NEW YORK — General Motors’ bid to sell its “good” parts into a new company and emerge from bankruptcy protection began Tuesday as hundreds of lawyers converged on a Manhattan courthouse.
GM, whose June 1 filing for bankruptcy protection was the fourth-largest in U.S. history, is hoping to avoid a lengthy sale hearing that could drag out the process and postpone its emergence from Chapter 11. Last month, objections from a group of bondholders and others dragged out rival Chrysler LLC’s sale hearing for three days.
On Tuesday, GM CEO Fritz Henderson was questioned for several hours by attorneys for the parties challenging the sale, including bondholders, consumer groups and unions.
Despite U.S. Judge Robert Gerber’s urging for the attorneys for concise arguments, Tuesday’s hearing dragged on as a parade of lawyers made their way up to the podium to question Henderson.
After the hearing, which started more than an hour late, stretched into mid-afternoon without a lunch break, Gerber chastised the attorneys for taking too much time and not being prepared enough.
“I think people have forgot why we’re here and what we have to accomplish,” Gerber said sharply. “I’m not going to deny anybody due process, but I expect the questioning to be more focused.”
When asked about the condition of GM, Henderson testified that the automaker’s June sales were “slightly better than expected” excluding fleet sales, which he partly attributed to the company’s progress toward an exit from Chapter 11.
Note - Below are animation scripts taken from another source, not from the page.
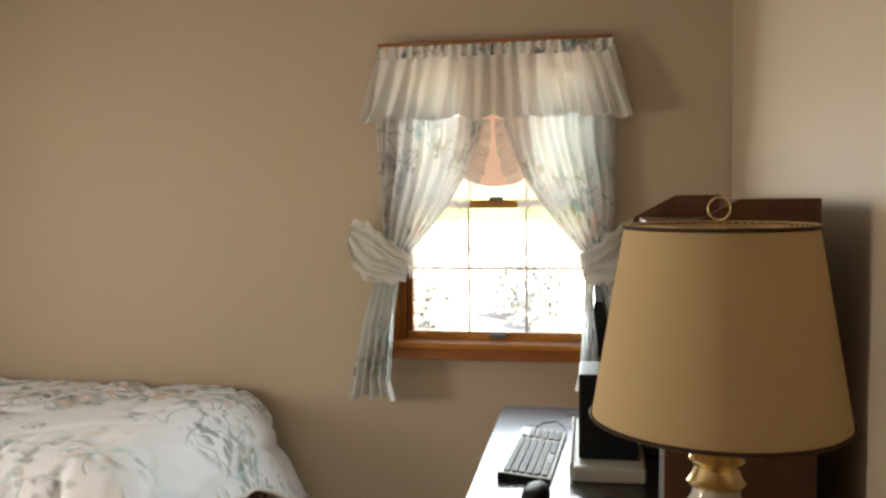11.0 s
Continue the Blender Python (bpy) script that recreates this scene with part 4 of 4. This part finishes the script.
def tree(x, y, h, seed, spread=0.36):
    rnd = random.Random(seed)
    t = thing("tree", pose(x, y, -1.6), "leafy green tree beyond the yard", "tree", group="trees round the yard")
    trunk = tube([(0, 0, 0), (0.05, 0.02, h * 0.2), (0.0, 0.1, h * 0.45), (0.08, 0.05, h * 0.8)], 0.03 * h, 8)
    for v in trunk.verts:
        k = 1 - 0.75 * v.co.z / (h * 0.8)
        v.co.x, v.co.y = v.co.x * k, v.co.y * k
    part("trunk", trunk, M_BARK, t, smooth=60)
    clumps = []
    for i in range(16):
        a, r, z = rnd.random() * 6.28, h * spread * math.sqrt(rnd.random()), h * (0.35 + 0.6 * rnd.random())
        r *= 1.15 - abs(z / h - 0.55)
        clumps.append((r * math.cos(a), r * math.sin(a), z, h * (0.09 + 0.09 * rnd.random())))
        if i < 7:
            part("limb", tube([(0, 0, z * 0.62), (r * 0.5 * math.cos(a), r * 0.5 * math.sin(a), z * 0.82), (r * math.cos(a), r * math.sin(a), z)], 0.006 * h, 5), M_BARK, t)
    verts, faces = [], []
    for i in range(5200):
        cx, cy, cz, cr = clumps[i % len(clumps)]
        d = Vector((rnd.gauss(0, 1), rnd.gauss(0, 1), rnd.gauss(0, 1))).normalized() * cr * rnd.random() ** 0.4
        p = Vector((cx, cy, cz)) + d
        u = Vector((rnd.gauss(0, 1), rnd.gauss(0, 1), rnd.gauss(0, 1))).normalized()
        v = u.orthogonal().normalized()
        s = h * 0.008 * (0.7 + rnd.random())
        k = len(verts)
        verts += [p - u * s, p + v * s * 0.6, p + u * s, p - v * s * 0.6]
        faces.append((k, k + 1, k + 2, k + 3))
    me = bpy.data.meshes.new("crown")
    me.from_pydata(verts, [], faces)
    me.materials.append(M_LEAF)
    crown = new("crown", me)
    crown.parent = t
    return t


def shrub(x, y, h, w, seed):
    """A low bush: short stems and many leaves in an uneven mound."""
    rnd = random.Random(seed)
    t = thing("shrub", pose(x, y, -1.6), "low pale grey-green leafy shrub in the yard", "shrub", group="shrubs in the yard")
    for k in range(5):
        a = k * 1.26 + rnd.random()
        part("stem", tube([(0.05 * math.cos(a), 0.05 * math.sin(a), 0), (w * 0.3 * math.cos(a), w * 0.3 * math.sin(a), h * 0.7)], 0.02, 5), M_BARK, t)
    verts, faces = [], []
    for i in range(2600):
        a, r, z = rnd.random() * 6.28, math.sqrt(rnd.random()), rnd.random() ** 0.8
        rim = w * (0.6 + 0.35 * noise.noise(Vector((math.cos(a) * 2, math.sin(a) * 2, seed)))) * math.sqrt(max(0.05, 1 - z * z))
        p = Vector((rim * r * math.cos(a), rim * r * math.sin(a), h * z + 0.1))
        u = Vector((rnd.gauss(0, 1), rnd.gauss(0, 1), rnd.gauss(0, 1))).normalized()
        v = u.orthogonal().normalized()
        s = 0.06 * (0.6 + rnd.random())
        k = len(verts)
        verts += [p - u * s, p + v * s * 0.6, p + u * s, p - v * s * 0.6]
        faces.append((k, k + 1, k + 2, k + 3))
    me = bpy.data.meshes.new("foliage")
    me.from_pydata(verts, [], faces)
    me.materials.append(M_SHRUB)
    fo = new("foliage", me)
    fo.parent = t


for i in range(13):
    shrub(-7 + 1.35 * i + random.uniform(-0.5, 0.5), 18 + random.uniform(-1.5, 5), random.uniform(0.8, 1.7), random.uniform(0.9, 1.6), 3 + i)
for i, (x, y, h) in enumerate(((-9, 40, 11), (2, 46, 12), (10, 38, 10), (-48, 9.5, 11), (-52, 18, 13), (-55, 3, 12), (-50, 28, 11), (-47, -3, 9), (-58, 12, 14))):
    tree(x, y, h, 40 + i)
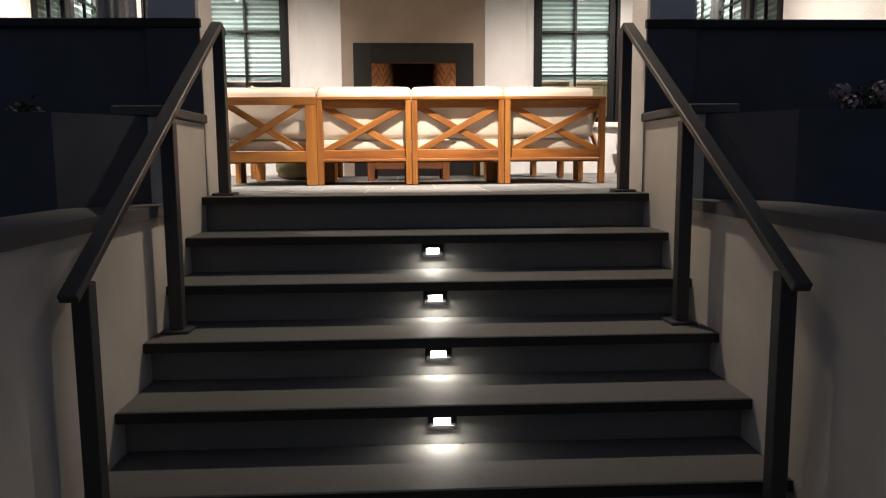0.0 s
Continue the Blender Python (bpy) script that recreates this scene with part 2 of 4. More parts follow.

Under a government-backed deal, General Motors Corp. will sell most of its assets to a newly created company, 60 percent owned by the U.S. government. The Canadian government will get a 12.5 percent stake while the United Auto Workers union will take a 17.5 percent share to fund its health care obligations. Unsecured bondholders receive the remaining 10 percent.
Existing GM shareholders are expected to be wiped out.
The remaining pieces of the company, including some closed plants, will become the “Old GM” and be liquidated.